XPath Tips for Scraping
Here are a few tips to make the most of XPath for web scraping:
-
Relative over absolute: Where possible, prefer relative XPaths over absolute ones. Absolute paths are brittle and break easily if the page structure changes. Relative paths are more flexible.
-
Use more than just tags: Don‘t just rely on tag names. Use attributes, classes, and ids in your expressions to be more specific.
-
Text functions: Use XPath text functions like contains(), starts-with(), and ends-with() to match text content. For example, //h2[contains(text(), ‘Scraping‘)] selects h2 elements containing the word "Scraping".
-
Chaining expressions: Chain expressions to drill down into a specific part of the page. E.g. //div[@class="content"]//p selects all p elements within a div of class "content".
-
Use browser tools: Most modern browsers have built-in tools that let you inspect a page‘s HTML and test XPath expressions. Take advantage of them when building your scrapers.
XPath vs CSS Selectors
XPath is not the only option for selecting elements. CSS selectors are a popular alternative supported by many libraries. So which should you use?

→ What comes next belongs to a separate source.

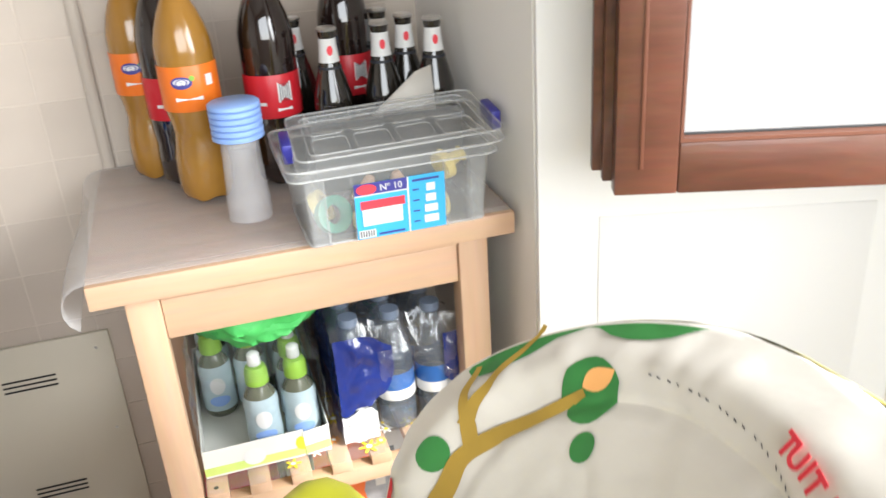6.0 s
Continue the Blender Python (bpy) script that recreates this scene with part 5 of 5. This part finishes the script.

In general, CSS selectors are simpler and faster for basic selections, but XPath is more powerful for complex scraping tasks. A few key differences:
- CSS selectors can only navigate down the DOM tree, while XPath can navigate up and sideways
- XPath can match against text content, CSS selectors cannot
- XPath expressions tend to be more verbose than equivalent CSS selectors
The best approach is to use both as needed. Many libraries like BeautifulSoup support both XPath and CSS selectors.
Resources to Learn More
We‘ve only scratched the surface of what‘s possible with XPath. To dive deeper, check out these resources:
- MDN XPath documentation – Detailed guide from Mozilla
- W3Schools XPath Tutorial – Interactive tutorials
- Web Scraping with Python – Book covering best practices for scraping
With some practice, XPath will become an invaluable part of your web scraping toolkit. It‘s well worth the effort to master for anyone serious about scraping.